→ **DATA LINES**:
'''

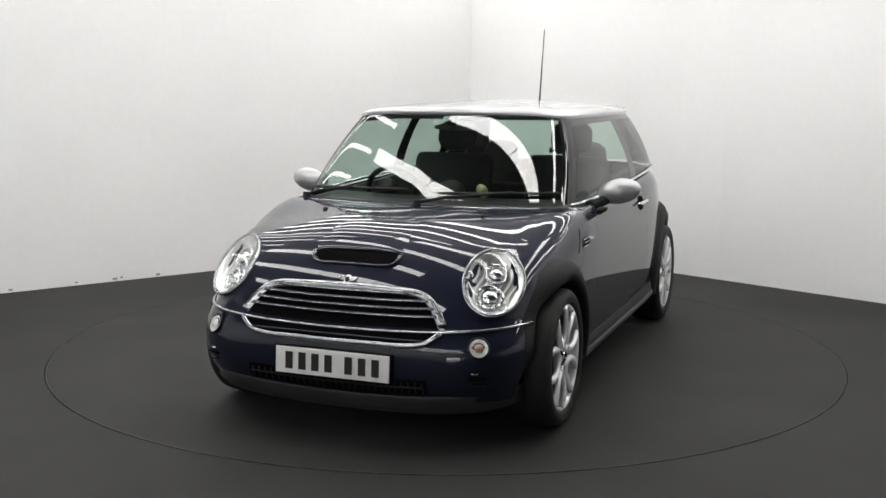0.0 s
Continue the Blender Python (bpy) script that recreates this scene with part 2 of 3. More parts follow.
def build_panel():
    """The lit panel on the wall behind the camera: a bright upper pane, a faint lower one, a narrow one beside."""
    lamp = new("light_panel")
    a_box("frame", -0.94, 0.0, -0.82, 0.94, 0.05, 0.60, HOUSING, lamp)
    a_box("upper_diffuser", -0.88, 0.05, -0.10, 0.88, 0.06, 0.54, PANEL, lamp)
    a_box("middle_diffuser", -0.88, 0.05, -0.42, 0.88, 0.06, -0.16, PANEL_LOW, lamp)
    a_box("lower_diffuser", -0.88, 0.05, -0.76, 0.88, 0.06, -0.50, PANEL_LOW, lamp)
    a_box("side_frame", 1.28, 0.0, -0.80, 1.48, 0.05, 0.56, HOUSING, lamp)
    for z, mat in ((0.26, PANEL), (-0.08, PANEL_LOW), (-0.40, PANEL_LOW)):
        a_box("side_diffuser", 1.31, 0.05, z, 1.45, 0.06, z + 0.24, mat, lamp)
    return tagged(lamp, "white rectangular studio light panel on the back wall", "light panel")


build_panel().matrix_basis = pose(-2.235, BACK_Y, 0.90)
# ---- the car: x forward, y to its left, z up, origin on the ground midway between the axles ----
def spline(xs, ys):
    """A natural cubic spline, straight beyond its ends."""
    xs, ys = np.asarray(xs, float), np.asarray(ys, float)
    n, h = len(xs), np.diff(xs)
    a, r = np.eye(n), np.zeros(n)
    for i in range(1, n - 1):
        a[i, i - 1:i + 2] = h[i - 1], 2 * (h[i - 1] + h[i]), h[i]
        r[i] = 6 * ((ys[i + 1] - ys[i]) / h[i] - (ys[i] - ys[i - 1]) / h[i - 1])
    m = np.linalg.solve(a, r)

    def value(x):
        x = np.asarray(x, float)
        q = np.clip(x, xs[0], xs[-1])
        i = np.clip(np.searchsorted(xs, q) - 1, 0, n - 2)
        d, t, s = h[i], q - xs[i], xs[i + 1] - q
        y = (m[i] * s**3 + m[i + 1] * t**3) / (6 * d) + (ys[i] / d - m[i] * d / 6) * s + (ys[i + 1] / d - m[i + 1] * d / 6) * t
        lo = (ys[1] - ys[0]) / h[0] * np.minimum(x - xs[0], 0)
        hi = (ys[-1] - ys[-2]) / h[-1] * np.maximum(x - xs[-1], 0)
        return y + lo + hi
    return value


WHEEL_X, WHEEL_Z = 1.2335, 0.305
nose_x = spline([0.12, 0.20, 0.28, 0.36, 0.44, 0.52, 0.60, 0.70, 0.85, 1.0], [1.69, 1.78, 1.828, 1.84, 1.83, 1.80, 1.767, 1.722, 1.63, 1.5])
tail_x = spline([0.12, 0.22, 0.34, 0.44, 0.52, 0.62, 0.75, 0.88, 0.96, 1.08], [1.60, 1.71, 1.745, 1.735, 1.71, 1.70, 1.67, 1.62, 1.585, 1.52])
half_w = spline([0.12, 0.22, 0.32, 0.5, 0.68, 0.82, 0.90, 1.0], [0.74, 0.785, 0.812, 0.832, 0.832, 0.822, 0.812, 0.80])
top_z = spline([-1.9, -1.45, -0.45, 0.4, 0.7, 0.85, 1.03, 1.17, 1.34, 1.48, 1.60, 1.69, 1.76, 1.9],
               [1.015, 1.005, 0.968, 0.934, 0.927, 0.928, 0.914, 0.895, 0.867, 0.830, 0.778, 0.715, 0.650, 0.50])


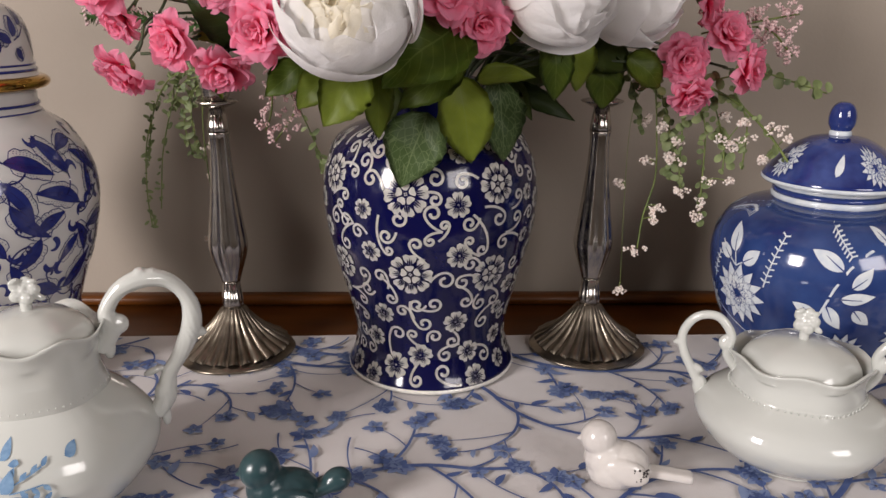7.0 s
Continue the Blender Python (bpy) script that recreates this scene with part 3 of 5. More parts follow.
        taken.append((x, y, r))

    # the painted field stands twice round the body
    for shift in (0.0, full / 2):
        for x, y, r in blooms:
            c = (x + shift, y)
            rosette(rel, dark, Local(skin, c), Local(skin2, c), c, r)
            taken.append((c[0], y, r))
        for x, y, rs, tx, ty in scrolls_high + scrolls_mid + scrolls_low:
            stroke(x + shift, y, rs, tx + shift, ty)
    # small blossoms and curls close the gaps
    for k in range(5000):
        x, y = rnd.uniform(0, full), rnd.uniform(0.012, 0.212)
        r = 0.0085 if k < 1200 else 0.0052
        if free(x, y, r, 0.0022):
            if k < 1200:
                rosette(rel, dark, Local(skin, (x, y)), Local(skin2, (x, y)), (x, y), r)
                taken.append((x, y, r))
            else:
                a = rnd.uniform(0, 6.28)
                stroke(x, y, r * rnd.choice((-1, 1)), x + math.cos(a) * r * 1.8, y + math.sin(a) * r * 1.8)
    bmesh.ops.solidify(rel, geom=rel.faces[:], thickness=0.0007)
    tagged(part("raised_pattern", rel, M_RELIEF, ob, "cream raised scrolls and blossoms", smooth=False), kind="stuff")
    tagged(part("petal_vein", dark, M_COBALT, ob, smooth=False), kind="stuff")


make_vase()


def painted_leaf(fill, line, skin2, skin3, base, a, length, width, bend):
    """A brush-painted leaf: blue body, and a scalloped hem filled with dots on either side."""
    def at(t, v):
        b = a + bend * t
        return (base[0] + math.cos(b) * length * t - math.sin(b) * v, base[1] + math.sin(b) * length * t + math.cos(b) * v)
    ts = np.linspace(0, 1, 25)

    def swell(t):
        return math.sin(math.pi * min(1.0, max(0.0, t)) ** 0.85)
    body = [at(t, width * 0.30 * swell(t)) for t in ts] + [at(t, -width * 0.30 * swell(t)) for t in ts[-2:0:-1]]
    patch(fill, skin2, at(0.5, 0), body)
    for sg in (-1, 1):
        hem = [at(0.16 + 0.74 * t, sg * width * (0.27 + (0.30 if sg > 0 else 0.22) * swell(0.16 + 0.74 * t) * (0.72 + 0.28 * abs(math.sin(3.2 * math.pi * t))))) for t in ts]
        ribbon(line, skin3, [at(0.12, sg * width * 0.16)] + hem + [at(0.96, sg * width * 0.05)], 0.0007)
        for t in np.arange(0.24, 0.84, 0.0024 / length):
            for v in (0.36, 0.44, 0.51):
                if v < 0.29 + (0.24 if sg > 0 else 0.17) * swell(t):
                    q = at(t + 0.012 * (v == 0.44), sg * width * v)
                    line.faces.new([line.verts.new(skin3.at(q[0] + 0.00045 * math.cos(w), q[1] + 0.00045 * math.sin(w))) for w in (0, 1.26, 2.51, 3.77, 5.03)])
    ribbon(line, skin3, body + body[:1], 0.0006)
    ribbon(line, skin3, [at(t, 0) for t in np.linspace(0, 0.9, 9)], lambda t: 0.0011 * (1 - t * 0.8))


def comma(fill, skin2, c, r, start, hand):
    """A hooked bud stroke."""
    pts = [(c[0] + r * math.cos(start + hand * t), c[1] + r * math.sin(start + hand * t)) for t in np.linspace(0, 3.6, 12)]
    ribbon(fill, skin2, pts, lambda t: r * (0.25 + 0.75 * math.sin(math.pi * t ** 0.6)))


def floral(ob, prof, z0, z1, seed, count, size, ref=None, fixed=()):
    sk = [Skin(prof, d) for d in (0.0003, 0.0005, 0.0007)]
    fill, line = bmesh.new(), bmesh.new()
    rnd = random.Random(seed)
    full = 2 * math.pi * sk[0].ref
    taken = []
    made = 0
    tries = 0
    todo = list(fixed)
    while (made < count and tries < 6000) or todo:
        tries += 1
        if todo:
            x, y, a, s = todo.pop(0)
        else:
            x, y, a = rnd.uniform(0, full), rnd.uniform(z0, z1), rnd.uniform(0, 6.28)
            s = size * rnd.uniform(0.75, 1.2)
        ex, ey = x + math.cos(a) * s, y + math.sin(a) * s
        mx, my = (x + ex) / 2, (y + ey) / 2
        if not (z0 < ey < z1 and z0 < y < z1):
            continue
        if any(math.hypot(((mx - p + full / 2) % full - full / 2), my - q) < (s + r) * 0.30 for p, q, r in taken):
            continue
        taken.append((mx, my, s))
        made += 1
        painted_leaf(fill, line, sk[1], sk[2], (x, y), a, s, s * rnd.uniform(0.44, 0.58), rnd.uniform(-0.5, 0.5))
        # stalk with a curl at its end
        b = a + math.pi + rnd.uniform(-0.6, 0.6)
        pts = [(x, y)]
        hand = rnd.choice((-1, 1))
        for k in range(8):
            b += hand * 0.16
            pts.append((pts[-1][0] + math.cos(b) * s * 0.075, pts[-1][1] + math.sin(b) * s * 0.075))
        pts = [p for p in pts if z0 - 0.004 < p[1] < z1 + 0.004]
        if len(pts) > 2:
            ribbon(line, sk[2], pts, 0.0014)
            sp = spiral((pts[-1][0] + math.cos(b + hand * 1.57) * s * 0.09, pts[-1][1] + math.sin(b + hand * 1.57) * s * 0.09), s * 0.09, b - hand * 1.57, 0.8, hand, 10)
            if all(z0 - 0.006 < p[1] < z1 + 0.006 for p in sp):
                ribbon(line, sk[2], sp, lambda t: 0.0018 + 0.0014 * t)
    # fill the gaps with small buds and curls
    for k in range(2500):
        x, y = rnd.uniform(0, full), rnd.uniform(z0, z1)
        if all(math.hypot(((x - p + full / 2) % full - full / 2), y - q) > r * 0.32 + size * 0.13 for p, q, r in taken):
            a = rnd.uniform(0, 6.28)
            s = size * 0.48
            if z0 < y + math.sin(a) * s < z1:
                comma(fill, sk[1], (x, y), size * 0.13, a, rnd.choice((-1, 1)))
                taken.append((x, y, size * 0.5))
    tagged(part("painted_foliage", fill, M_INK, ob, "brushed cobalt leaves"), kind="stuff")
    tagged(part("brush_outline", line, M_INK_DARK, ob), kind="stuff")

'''
'''

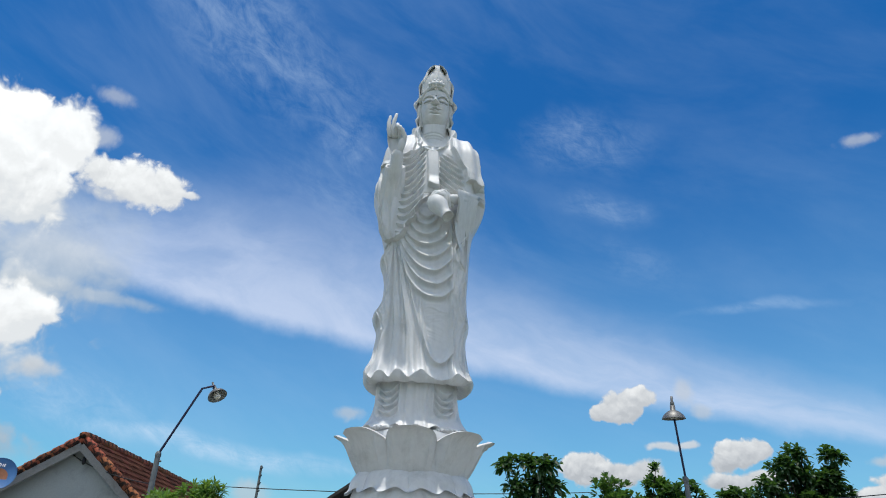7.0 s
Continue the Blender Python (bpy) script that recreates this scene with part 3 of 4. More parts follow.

'''

→ **WHAT THIS TASK INVOLVES**: What is the number of lines in this listing that contain the word "Python"? Answer with that number and nothing else.

→ **WRITTEN SOLUTION**: 3